Clips as scene scripts:
- - - - -

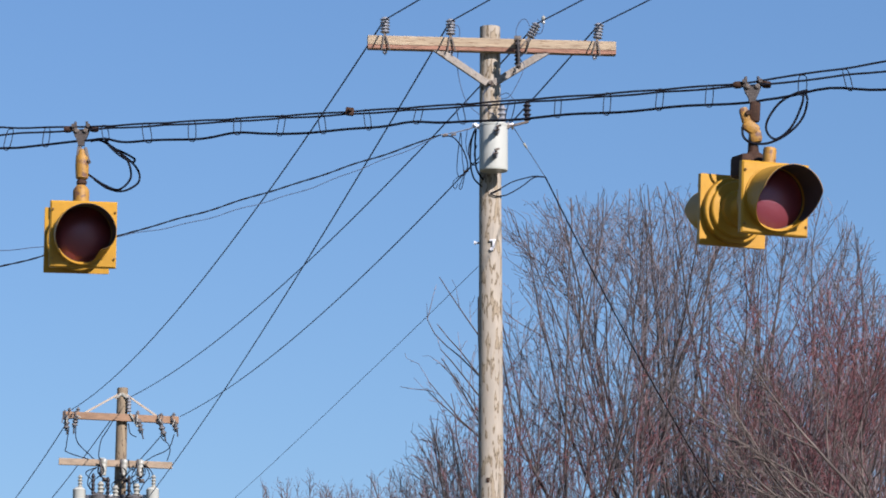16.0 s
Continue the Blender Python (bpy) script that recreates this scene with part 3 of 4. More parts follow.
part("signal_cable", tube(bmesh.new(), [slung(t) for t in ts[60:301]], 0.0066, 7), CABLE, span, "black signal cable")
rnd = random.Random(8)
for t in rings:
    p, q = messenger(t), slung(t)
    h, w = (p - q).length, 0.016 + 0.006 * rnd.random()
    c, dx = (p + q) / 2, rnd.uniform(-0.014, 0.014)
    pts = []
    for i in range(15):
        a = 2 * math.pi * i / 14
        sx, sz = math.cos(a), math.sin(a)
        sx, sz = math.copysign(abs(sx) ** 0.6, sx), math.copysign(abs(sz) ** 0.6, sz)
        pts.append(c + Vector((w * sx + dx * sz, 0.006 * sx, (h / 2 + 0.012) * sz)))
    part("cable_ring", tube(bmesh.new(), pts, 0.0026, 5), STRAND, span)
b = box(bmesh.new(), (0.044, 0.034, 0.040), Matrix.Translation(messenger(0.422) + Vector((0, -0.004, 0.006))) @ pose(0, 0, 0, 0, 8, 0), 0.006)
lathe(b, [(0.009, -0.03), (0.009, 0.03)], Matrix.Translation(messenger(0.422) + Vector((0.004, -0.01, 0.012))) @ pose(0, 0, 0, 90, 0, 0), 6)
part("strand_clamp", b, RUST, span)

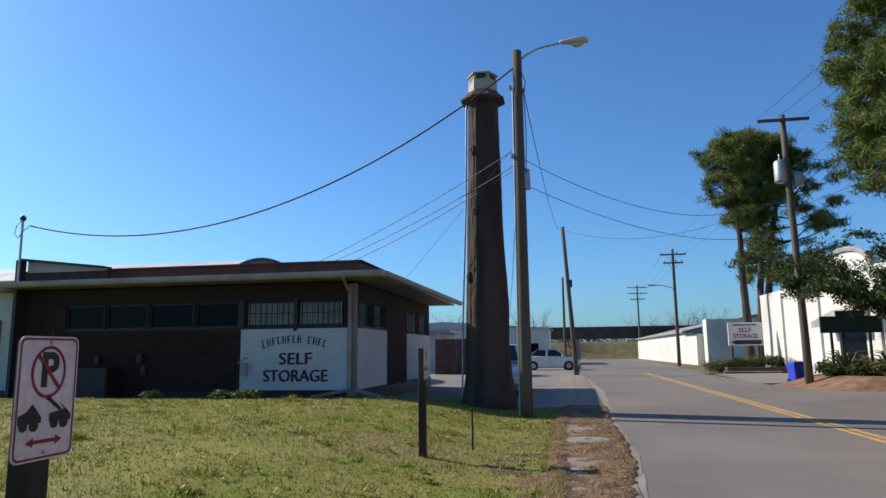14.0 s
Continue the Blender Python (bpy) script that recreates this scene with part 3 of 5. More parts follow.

- - - - -

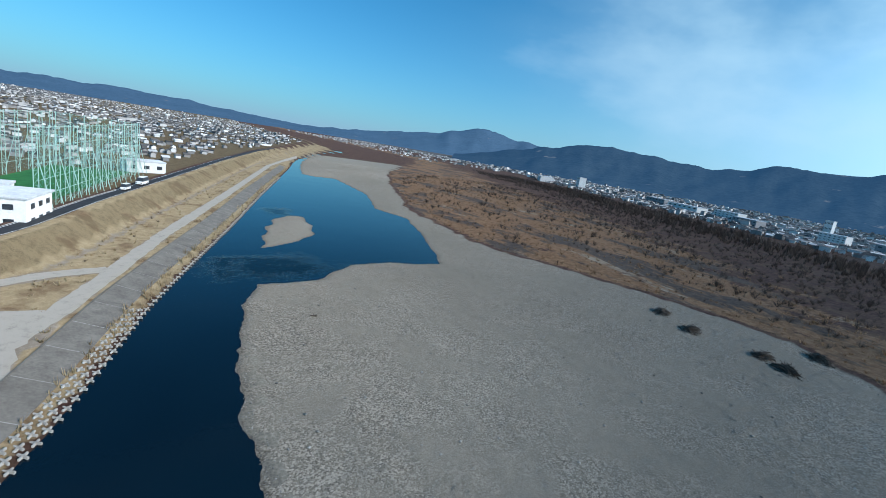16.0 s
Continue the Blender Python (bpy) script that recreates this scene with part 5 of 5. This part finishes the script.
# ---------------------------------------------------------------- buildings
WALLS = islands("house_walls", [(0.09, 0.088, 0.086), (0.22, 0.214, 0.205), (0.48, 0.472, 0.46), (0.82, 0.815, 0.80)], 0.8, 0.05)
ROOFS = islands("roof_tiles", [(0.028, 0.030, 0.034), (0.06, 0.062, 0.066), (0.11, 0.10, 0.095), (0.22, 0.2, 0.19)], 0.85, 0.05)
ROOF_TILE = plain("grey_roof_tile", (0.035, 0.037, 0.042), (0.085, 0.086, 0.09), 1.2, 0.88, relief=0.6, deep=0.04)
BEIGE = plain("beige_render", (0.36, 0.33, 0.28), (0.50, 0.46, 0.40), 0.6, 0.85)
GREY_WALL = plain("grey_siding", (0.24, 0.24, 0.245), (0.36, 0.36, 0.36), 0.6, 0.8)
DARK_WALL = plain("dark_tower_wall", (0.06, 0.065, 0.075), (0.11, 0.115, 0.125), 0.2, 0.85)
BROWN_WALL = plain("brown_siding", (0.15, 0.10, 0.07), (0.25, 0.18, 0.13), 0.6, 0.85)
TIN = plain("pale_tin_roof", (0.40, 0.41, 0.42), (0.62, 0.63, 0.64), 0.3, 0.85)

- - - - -

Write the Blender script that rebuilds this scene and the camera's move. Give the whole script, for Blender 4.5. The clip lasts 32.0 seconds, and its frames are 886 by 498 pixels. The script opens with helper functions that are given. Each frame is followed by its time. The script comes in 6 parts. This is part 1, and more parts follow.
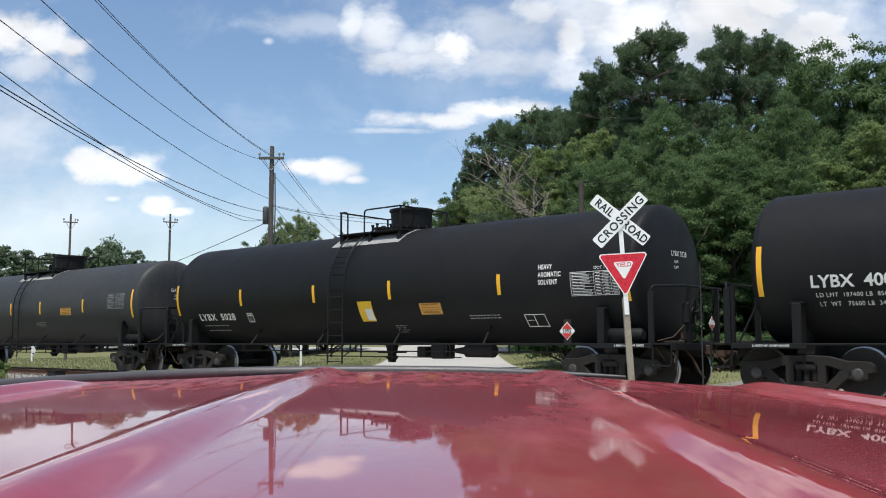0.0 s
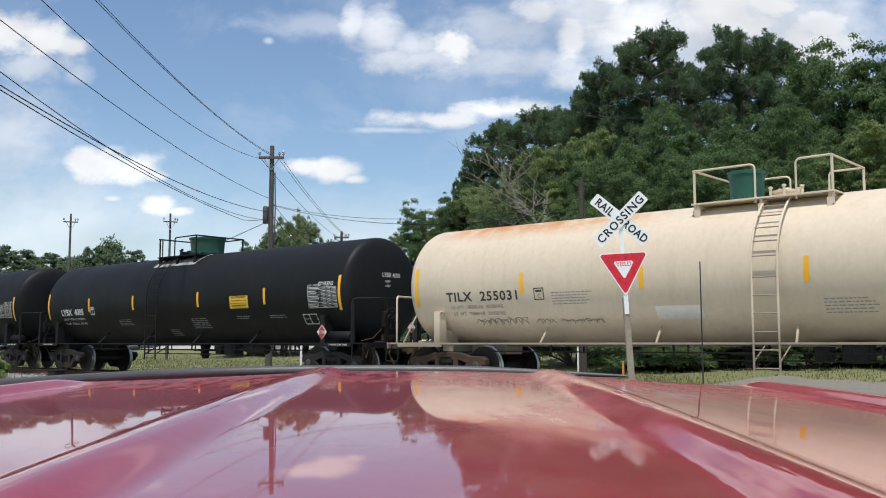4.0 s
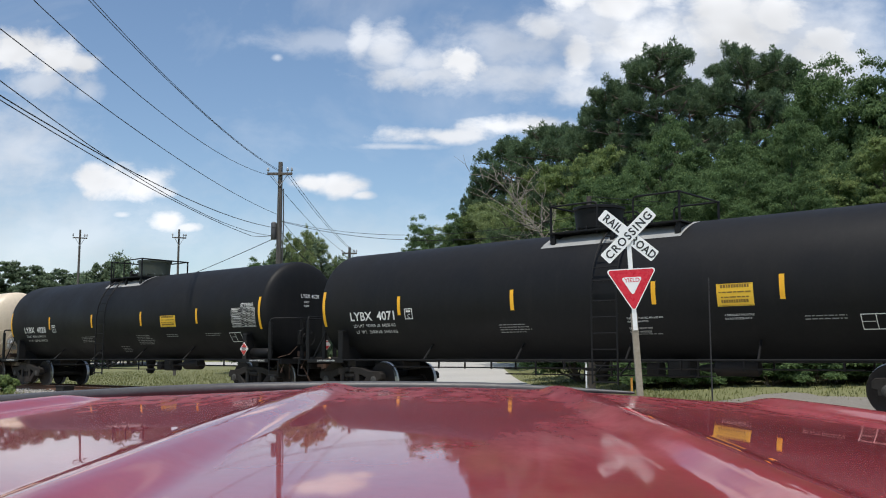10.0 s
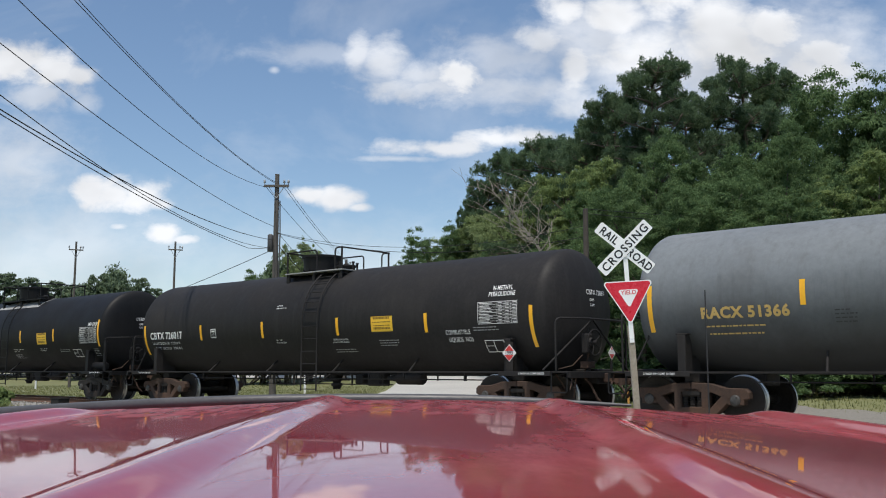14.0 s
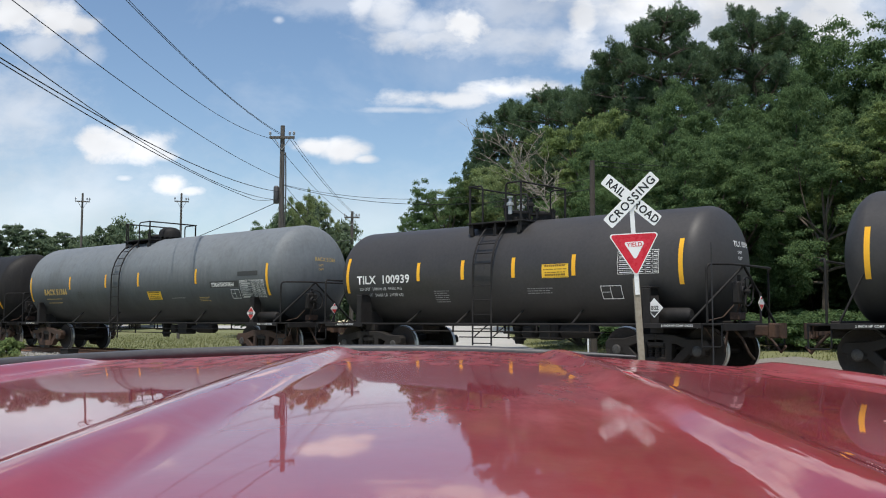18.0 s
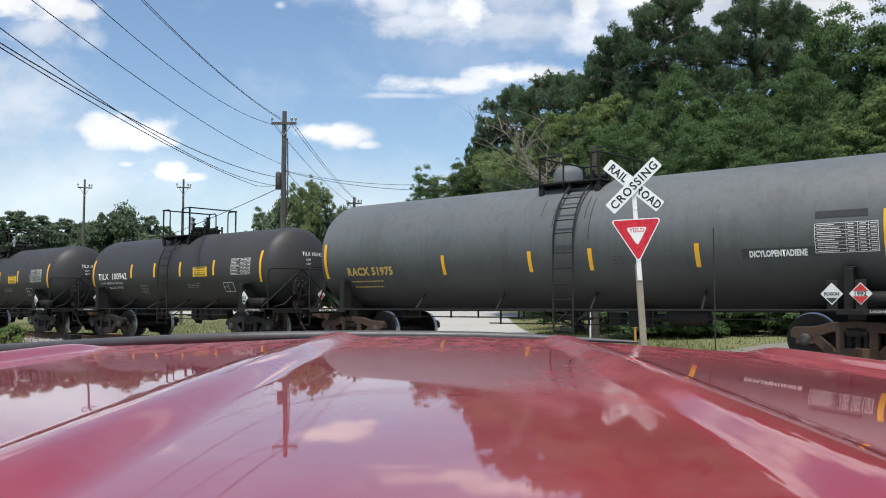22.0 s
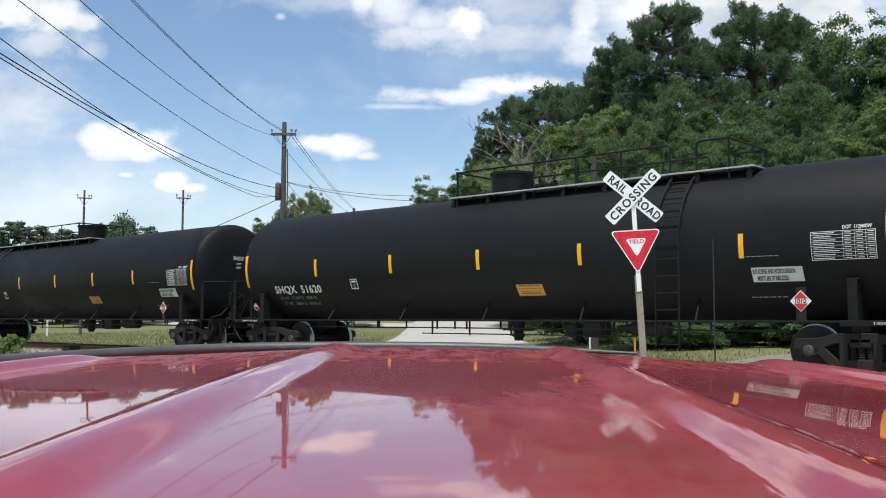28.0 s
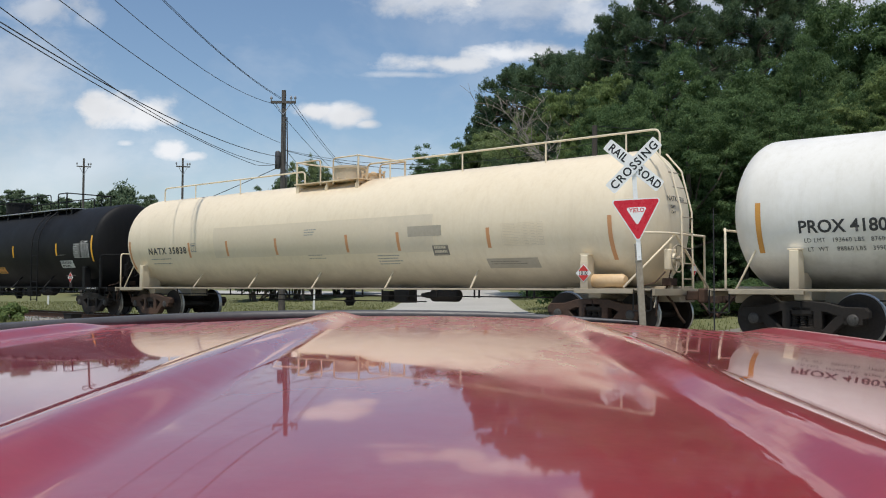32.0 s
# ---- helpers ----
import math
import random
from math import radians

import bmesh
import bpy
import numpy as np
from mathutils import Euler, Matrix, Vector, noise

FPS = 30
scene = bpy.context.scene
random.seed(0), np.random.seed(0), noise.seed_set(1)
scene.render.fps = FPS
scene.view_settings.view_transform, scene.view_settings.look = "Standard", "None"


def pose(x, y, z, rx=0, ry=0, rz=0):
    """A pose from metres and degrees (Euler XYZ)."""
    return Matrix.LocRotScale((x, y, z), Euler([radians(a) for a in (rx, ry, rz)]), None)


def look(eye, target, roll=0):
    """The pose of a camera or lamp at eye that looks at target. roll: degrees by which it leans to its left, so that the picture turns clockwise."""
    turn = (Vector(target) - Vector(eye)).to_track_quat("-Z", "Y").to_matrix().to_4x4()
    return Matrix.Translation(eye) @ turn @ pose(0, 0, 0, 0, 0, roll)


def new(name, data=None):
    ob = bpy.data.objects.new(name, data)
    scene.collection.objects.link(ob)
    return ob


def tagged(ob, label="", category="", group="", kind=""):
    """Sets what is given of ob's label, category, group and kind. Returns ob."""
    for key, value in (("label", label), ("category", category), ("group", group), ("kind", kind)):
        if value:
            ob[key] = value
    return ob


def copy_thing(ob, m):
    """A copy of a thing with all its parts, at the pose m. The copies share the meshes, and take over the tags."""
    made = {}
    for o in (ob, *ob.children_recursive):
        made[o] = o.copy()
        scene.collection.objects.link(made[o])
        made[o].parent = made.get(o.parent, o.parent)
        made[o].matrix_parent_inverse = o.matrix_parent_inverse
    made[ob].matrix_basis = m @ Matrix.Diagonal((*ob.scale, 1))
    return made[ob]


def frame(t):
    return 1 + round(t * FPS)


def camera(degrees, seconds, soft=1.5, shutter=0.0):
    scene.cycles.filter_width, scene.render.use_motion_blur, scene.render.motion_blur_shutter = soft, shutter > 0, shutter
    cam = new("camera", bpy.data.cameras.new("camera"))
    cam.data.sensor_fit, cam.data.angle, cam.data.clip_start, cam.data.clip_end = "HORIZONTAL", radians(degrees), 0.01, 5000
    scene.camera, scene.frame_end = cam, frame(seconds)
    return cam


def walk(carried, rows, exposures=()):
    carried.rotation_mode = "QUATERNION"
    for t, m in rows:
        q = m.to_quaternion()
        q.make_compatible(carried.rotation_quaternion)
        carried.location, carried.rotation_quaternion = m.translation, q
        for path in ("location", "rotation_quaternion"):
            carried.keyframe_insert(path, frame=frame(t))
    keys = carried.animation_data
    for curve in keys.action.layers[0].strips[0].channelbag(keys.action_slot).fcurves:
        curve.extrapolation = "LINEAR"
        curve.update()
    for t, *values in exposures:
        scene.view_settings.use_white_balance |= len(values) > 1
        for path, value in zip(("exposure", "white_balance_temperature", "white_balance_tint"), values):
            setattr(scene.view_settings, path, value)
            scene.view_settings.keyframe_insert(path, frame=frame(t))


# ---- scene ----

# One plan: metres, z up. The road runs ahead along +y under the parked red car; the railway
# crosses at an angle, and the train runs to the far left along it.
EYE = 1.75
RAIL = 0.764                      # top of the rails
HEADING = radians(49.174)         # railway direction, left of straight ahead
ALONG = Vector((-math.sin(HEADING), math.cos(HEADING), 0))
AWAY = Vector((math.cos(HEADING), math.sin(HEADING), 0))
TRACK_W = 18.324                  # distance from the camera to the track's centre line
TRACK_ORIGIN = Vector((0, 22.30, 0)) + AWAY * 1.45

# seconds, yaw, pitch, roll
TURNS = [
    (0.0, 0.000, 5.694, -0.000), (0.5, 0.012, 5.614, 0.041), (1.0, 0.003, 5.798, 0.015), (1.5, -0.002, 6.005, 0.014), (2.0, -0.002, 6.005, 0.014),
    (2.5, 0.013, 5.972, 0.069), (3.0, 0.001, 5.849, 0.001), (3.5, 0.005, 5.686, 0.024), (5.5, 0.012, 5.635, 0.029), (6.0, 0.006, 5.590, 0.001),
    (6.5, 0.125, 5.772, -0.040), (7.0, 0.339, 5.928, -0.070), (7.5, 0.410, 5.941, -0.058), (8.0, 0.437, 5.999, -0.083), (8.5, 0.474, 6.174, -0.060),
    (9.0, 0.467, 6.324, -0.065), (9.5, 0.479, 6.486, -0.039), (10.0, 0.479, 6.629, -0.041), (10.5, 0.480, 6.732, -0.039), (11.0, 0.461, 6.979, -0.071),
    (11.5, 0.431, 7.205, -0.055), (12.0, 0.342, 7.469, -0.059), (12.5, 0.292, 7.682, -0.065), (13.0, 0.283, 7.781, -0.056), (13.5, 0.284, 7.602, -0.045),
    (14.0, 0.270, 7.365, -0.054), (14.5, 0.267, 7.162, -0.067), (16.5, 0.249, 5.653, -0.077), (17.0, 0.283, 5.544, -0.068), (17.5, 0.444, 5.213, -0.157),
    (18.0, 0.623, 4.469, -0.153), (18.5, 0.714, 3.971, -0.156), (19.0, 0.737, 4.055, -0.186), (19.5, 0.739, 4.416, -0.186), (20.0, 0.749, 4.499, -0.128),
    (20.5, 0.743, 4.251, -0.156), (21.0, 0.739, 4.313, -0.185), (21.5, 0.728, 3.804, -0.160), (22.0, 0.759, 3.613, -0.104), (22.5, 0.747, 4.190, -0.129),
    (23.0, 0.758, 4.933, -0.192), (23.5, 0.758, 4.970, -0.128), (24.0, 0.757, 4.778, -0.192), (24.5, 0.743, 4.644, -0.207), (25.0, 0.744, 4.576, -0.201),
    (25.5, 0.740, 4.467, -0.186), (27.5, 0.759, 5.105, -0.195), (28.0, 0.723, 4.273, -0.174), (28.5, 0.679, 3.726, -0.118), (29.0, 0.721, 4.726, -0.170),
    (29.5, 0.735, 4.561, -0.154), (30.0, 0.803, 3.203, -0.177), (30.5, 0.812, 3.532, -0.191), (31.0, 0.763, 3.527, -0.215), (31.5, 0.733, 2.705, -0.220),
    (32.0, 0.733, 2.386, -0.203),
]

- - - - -

Exercise prompt:
In the listing, find every line containing the word "from" and list it.

Answer in full:
from math import radians
from mathutils import Euler, Matrix, Vector, noise
    """A pose from metres and degrees (Euler XYZ)."""
TRACK_W = 18.324                  # distance from the camera to the track's centre line